Marry dan Eric menyewa satu di antara 34 rumah kapal di kota Seattle, Amerika Serikat. Keduanya mendekorasi rumah kapalnya layaknya hunian-hunian pada umumnya. Sapuan cat ungu dan emas yang mencolok mata, memudahkan kita mengenalinya dari jauh.
Rumah terapung ini berawal dari sebuah kapal tongkang yang dibangun pada tahun 1980-an. Seusai menyepakati transaksi sewa dengan pemiliknya, Marry dan Eric pun mulai melakukan renovasi interiornya pada Februari lalu. Mereka "merampingkan" fungsi-fungsi ruangan menjadi lebih sangkil dari sebelumnya.
Luas rumah kapal ini 760 kaki persegi dengan plafon yang rendah. Penghuni dan tamu harus merundukkan kepala untuk memasuki ruang-ruang di dalamnya. Meski begitu, fitur yang terdapat di dalamnya lumayan lengkap.

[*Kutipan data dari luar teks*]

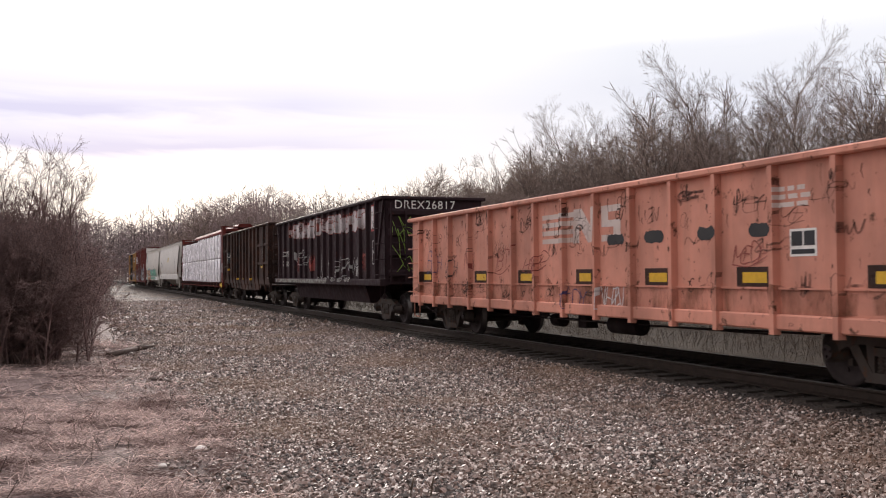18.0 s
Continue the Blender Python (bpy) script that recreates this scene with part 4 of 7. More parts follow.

Tamu akan disambut oleh sebuah ruang tamu mungil, lengkap dengan sofa dan aksesori bertema vintage serta karpet lembut bercorak ungu yang menutupi lantai parket. Beranjak sedikit ke dalam, terdapat dapur yang juga bernuansa ungu berikut kabinet dan peralatan memasak.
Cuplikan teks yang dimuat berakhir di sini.